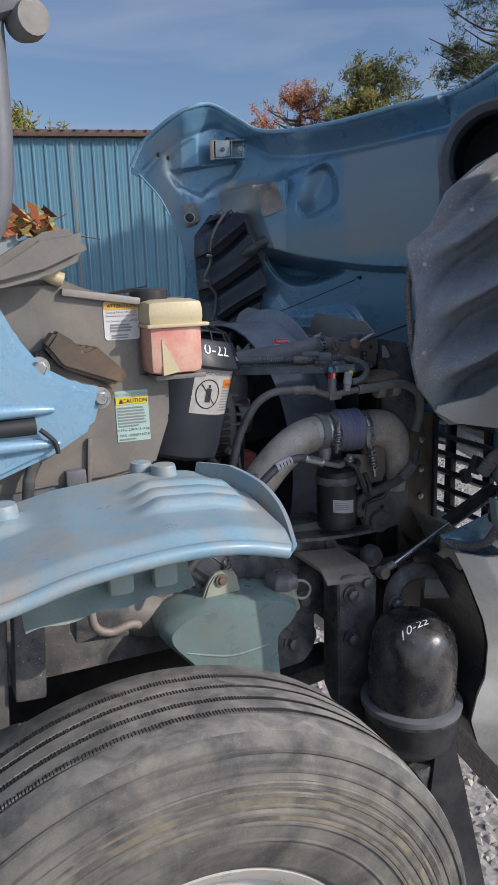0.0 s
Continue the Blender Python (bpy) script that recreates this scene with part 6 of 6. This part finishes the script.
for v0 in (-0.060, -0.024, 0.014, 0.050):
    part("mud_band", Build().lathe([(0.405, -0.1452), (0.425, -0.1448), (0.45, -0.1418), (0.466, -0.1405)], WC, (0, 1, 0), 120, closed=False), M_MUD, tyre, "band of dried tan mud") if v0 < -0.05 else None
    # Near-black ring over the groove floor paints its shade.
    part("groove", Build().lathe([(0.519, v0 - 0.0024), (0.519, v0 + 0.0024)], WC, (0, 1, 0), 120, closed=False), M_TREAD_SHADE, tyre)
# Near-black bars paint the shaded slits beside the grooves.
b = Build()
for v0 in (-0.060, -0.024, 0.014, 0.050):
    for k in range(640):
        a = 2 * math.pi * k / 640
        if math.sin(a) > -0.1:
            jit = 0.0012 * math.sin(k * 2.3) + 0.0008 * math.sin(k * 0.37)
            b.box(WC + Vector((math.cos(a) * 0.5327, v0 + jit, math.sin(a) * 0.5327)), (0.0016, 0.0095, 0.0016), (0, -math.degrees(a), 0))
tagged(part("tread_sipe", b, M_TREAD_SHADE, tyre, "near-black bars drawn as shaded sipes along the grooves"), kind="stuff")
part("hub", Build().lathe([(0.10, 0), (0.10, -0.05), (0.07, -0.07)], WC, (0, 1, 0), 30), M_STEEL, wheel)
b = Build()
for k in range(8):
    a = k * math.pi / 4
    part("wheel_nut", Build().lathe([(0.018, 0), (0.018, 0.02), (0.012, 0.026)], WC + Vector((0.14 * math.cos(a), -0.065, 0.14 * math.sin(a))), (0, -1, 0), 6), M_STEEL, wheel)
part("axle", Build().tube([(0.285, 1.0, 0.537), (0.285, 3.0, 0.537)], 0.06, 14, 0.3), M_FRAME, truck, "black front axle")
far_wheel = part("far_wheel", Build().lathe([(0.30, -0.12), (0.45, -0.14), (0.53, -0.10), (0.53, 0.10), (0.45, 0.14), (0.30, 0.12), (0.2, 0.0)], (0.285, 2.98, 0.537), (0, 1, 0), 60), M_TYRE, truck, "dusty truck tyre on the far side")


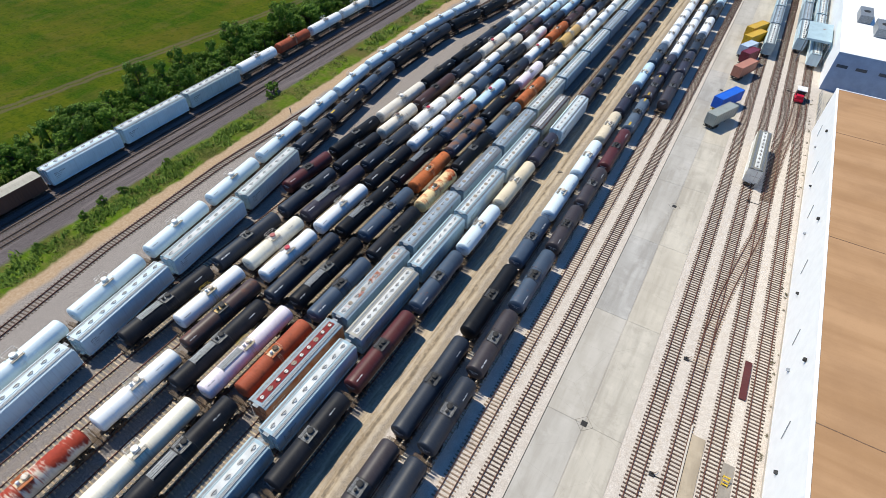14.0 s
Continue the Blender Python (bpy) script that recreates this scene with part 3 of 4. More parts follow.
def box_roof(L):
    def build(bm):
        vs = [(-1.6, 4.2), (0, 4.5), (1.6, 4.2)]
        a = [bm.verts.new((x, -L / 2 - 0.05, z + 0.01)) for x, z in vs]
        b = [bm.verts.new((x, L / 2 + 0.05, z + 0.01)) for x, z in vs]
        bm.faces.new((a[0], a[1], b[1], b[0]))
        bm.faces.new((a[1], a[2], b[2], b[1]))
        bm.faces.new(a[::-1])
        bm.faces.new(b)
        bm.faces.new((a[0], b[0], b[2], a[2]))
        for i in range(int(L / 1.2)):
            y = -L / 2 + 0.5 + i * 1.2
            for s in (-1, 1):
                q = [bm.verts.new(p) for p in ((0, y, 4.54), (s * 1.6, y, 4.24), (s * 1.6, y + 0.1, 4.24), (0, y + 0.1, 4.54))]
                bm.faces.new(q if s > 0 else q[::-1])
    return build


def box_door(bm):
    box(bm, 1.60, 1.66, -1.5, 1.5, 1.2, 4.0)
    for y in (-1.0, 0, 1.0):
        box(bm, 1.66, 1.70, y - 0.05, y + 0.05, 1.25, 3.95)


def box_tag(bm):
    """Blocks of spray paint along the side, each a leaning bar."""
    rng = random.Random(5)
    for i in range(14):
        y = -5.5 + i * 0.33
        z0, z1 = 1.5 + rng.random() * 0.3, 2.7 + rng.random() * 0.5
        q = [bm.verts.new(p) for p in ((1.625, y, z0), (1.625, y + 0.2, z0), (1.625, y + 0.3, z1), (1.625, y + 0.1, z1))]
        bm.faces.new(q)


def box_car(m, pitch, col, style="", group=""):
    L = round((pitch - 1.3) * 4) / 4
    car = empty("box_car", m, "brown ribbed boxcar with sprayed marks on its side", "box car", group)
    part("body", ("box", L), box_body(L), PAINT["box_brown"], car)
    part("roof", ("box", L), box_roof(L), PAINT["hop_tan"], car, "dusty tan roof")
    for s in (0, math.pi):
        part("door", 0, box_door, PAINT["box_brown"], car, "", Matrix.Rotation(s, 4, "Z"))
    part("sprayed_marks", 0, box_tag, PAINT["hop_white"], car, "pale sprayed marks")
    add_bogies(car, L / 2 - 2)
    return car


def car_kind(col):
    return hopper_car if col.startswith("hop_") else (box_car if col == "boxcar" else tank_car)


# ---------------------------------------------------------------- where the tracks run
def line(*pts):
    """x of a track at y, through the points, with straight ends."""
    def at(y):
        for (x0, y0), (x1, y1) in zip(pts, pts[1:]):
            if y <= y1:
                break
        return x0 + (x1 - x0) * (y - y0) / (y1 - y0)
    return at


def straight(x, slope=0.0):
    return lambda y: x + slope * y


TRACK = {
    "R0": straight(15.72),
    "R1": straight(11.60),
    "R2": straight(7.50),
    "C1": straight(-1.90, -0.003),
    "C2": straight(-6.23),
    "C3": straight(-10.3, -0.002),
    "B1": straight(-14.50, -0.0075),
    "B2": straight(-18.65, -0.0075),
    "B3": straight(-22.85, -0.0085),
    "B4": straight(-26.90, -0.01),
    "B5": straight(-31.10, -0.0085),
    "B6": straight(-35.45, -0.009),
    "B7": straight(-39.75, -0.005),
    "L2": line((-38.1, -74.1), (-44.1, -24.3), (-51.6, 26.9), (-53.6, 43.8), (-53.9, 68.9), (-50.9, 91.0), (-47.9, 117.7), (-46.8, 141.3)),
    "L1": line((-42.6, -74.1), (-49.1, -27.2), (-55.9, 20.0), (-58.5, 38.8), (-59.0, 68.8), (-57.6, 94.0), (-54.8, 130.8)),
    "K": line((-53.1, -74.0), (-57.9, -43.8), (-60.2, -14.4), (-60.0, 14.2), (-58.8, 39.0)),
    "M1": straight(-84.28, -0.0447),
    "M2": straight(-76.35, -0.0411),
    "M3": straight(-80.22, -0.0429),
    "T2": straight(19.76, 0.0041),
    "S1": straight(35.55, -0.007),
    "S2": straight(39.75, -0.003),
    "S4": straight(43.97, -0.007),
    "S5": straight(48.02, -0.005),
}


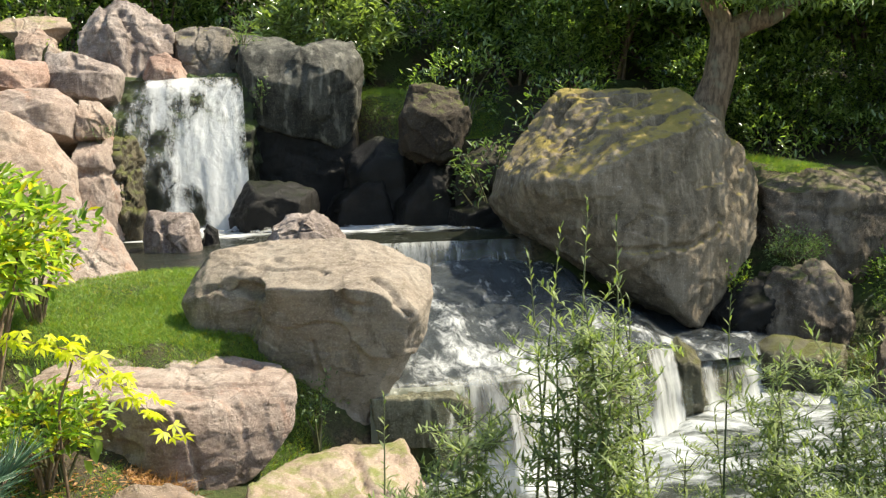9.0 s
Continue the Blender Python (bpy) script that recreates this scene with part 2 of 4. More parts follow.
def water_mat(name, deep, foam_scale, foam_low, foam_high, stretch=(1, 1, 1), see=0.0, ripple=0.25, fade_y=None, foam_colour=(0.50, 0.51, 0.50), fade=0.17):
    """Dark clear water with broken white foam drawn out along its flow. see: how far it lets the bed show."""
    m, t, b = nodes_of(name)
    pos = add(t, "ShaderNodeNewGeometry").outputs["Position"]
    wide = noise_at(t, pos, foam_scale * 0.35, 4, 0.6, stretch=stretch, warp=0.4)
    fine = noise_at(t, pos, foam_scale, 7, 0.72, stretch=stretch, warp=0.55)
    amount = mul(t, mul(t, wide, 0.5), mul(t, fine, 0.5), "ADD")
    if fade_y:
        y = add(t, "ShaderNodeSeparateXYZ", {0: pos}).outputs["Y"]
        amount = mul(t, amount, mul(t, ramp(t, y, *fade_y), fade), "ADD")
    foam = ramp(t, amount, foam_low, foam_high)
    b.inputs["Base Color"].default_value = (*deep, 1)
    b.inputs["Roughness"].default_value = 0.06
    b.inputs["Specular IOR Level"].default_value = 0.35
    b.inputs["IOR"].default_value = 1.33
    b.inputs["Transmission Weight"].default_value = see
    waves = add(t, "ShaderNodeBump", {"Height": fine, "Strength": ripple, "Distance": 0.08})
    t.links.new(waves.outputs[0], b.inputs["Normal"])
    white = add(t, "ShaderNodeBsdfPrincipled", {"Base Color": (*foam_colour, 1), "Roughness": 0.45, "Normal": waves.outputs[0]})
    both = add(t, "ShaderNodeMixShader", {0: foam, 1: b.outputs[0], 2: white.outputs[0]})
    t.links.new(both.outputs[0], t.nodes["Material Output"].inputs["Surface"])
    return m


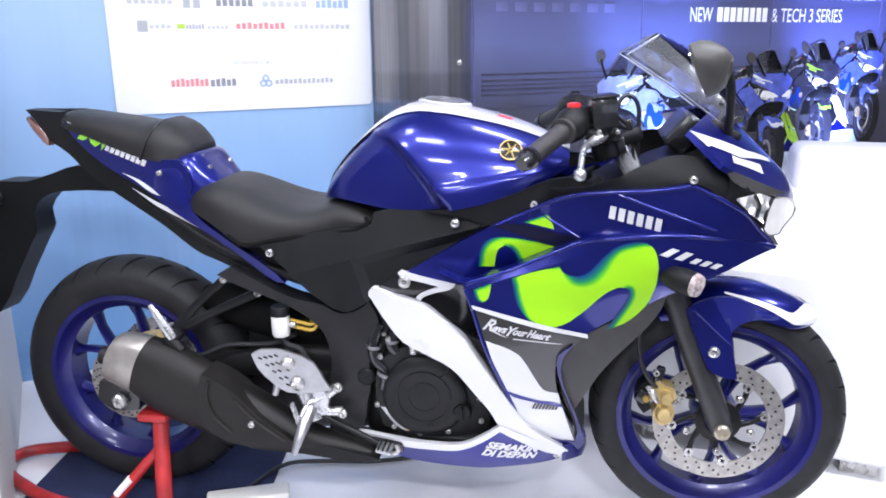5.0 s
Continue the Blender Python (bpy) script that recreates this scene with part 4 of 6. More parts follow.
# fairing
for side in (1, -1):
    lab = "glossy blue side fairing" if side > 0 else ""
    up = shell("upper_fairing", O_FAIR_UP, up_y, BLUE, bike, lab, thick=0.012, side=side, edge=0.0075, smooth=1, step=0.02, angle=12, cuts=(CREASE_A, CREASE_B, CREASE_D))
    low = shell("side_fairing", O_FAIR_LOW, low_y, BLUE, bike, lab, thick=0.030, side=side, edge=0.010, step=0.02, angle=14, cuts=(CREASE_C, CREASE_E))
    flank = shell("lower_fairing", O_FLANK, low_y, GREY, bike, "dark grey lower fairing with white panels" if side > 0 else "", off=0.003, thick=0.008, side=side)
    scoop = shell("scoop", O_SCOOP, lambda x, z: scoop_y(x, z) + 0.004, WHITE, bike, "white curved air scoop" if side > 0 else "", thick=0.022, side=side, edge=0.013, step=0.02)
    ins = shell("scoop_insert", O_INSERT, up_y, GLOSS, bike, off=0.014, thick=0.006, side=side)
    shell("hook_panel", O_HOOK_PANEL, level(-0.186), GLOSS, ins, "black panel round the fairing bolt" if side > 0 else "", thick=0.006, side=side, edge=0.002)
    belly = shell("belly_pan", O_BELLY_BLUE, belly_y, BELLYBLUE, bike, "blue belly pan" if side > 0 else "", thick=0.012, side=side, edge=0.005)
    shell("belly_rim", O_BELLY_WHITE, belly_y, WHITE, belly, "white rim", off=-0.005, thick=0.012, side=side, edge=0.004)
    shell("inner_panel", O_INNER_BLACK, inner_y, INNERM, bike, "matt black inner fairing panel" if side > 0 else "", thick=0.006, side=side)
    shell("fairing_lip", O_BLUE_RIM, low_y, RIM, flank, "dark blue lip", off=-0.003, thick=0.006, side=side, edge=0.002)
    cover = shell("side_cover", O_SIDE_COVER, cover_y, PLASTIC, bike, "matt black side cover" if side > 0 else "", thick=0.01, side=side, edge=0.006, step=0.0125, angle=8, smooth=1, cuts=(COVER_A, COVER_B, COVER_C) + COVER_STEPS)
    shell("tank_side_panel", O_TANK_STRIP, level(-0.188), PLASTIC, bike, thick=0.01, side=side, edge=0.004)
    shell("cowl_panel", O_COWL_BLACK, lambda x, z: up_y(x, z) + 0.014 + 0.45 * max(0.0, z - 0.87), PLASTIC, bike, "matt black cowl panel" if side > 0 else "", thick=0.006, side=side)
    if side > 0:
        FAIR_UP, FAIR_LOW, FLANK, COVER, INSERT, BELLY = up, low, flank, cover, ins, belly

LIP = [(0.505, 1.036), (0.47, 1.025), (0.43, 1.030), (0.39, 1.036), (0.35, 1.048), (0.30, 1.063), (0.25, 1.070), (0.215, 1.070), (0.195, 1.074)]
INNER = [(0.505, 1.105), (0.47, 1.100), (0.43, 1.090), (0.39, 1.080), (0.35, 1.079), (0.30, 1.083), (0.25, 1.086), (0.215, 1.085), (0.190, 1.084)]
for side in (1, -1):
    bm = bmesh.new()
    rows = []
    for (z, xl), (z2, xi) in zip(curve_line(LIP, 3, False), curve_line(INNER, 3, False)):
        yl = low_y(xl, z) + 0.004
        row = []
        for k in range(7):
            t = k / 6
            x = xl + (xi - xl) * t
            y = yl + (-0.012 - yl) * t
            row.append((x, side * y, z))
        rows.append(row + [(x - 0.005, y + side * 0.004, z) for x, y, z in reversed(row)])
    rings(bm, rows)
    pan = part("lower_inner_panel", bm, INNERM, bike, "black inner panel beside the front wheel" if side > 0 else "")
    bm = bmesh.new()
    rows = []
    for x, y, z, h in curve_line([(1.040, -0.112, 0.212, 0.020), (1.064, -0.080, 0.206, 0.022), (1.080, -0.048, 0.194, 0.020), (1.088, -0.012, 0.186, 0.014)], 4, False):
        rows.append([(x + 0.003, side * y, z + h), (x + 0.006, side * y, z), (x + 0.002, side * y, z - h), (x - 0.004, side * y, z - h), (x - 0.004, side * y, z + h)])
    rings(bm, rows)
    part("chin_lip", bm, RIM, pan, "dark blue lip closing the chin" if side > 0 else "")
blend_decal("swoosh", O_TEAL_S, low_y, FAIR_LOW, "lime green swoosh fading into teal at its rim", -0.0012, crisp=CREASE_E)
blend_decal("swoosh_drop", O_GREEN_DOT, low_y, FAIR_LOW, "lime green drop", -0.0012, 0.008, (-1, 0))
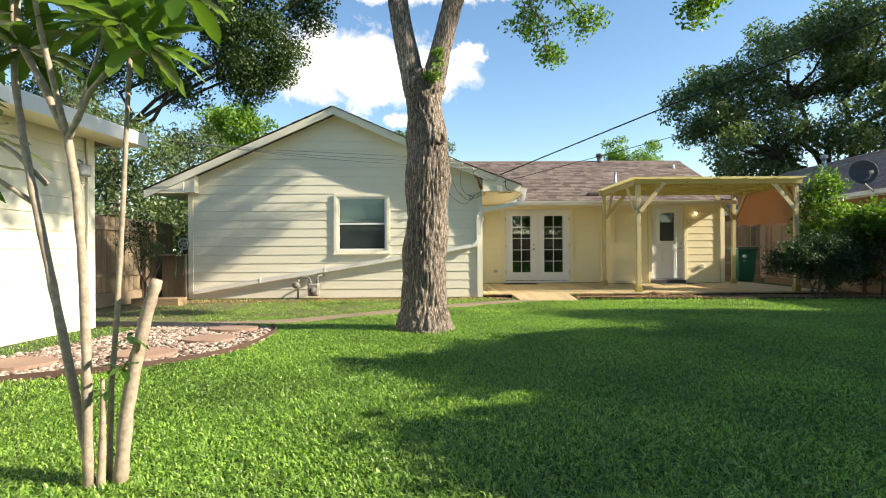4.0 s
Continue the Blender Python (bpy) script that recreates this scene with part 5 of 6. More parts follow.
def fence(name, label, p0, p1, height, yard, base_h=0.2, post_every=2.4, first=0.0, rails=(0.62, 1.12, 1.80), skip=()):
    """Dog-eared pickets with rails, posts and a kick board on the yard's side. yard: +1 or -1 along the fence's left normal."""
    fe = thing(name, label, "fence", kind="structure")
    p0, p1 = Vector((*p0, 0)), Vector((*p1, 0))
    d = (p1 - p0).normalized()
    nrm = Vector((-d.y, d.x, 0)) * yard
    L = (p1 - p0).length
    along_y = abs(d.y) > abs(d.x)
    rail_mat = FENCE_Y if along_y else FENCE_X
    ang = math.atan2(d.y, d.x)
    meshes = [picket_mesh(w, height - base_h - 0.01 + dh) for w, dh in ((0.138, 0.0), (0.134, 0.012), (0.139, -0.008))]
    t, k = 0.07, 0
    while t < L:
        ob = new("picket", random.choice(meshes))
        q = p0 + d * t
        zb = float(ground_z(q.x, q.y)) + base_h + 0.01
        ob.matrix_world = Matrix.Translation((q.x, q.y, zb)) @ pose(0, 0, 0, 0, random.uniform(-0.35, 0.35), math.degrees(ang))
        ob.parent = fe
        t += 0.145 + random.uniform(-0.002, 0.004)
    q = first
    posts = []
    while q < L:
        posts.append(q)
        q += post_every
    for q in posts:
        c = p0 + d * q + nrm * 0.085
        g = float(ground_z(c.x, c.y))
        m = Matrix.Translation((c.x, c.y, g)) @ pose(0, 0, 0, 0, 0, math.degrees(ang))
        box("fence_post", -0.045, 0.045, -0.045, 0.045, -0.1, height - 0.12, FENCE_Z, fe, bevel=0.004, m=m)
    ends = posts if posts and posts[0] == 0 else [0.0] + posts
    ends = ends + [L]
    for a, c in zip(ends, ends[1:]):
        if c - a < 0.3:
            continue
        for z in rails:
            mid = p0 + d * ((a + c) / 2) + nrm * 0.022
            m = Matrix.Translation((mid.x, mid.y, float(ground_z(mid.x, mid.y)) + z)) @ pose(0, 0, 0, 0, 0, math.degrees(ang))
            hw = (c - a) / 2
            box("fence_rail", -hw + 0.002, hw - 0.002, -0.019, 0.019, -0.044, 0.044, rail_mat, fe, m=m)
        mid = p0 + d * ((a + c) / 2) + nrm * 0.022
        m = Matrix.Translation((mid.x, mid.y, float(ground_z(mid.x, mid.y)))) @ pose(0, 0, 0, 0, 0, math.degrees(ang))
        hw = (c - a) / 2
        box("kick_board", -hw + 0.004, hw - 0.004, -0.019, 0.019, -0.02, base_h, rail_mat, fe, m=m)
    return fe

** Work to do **
Gather each line in these records that contains the string "recreates".

** Correct result **
Continue the Blender Python (bpy) script that recreates this scene with part 6 of 6. This part finishes the script.
Continue the Blender Python (bpy) script that recreates this scene with part 3 of 4. More parts follow.
Continue the Blender Python (bpy) script that recreates this scene with part 2 of 4. More parts follow.
Continue the Blender Python (bpy) script that recreates this scene with part 4 of 6. More parts follow.
Continue the Blender Python (bpy) script that recreates this scene with part 5 of 6. More parts follow.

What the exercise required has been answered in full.